History

United Kingdom
- Name: Welton
- Namesake: Welton, East Riding of Yorkshire
- Owner: T. Barkworth & Co.
- Builder: W. Gibson, Hull
- Launched: 29 July 1809
- Fate: Wrecked 1817

General characteristics
- Tons burthen: 347, or 351 (bm)
- Armament: 8 × 6-pounder guns

= Welton (1809 ship) =

Ship

Welton (or Wilton) was launched at Hull in 1809. She first traded between Hull and Quebec and then later with South America and the Caribbean. Lastly, she traded with India. She was lost in 1817 at Bengal.

==Career==
Welton first entered Lloyd's Register (LR) in 1809 with Rd Evans, master, Barkworth, owner, and trade Hull–Quebec.

In 1814 Welton underwent repairs.
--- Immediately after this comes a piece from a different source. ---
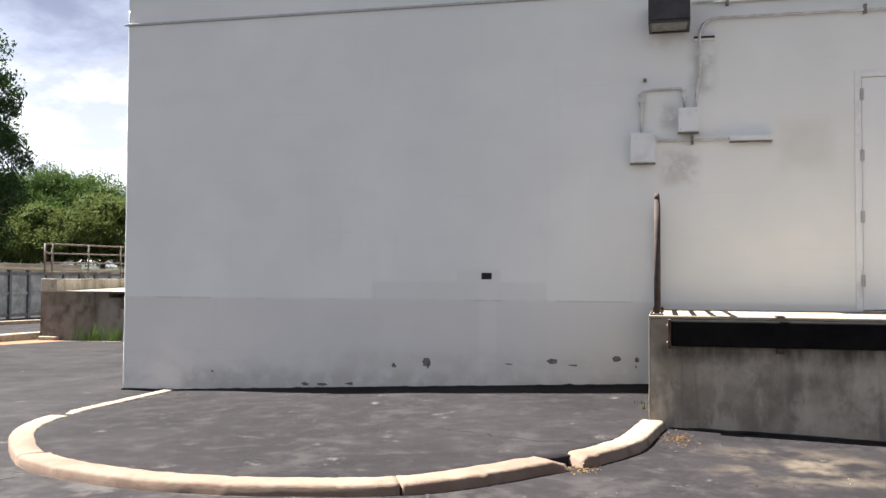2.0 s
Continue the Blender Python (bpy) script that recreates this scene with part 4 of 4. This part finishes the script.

The Register of Shipping for 1815 showed her master as Balston, and her trade changing from Hull–Rio de Janeiro to London–Barbados.

In 1813 the British East India Company (EIC) had lost its monopoly on the trade between Britain and India and numerous vessel owners started trading east of the Cape of Good Hope under licenses from the EIC. Lloyd's Register for 1816 showed Weltons master changing from E. Bullstone to J. Gritton, and her trade from London–Barbados to London–Île de France.

A list of "Country and Licensed Ships" showed Welton, J. Gritton, master, sailing for Bombay on 15 May 1815.

==Fate==
The Register of Shipping for 1818 showed Welton with J. Gritton, master, and trade London–Bengal.

Lloyd's List reported on 13 January 1818 that Wilton, Wallis, master (late Gritton), had been lost in August on the Hooghly River. Then on 23 January Lloyd's List reported that Wilton, Wallis, master had capsized in the Hooghly on 14 August 1817 as she was sailing from Bengal to London, but that the crew had been saved. Another report stated that Welton, Wallace, master, had capsized on 18 August after striking the Ryapore Sand. She had been carrying cotton, sugar, ice, etc. and that although the captain and crew were saved, she was lost so rapidly that the crew's personal possessions, the mails, and her cargo were all lost.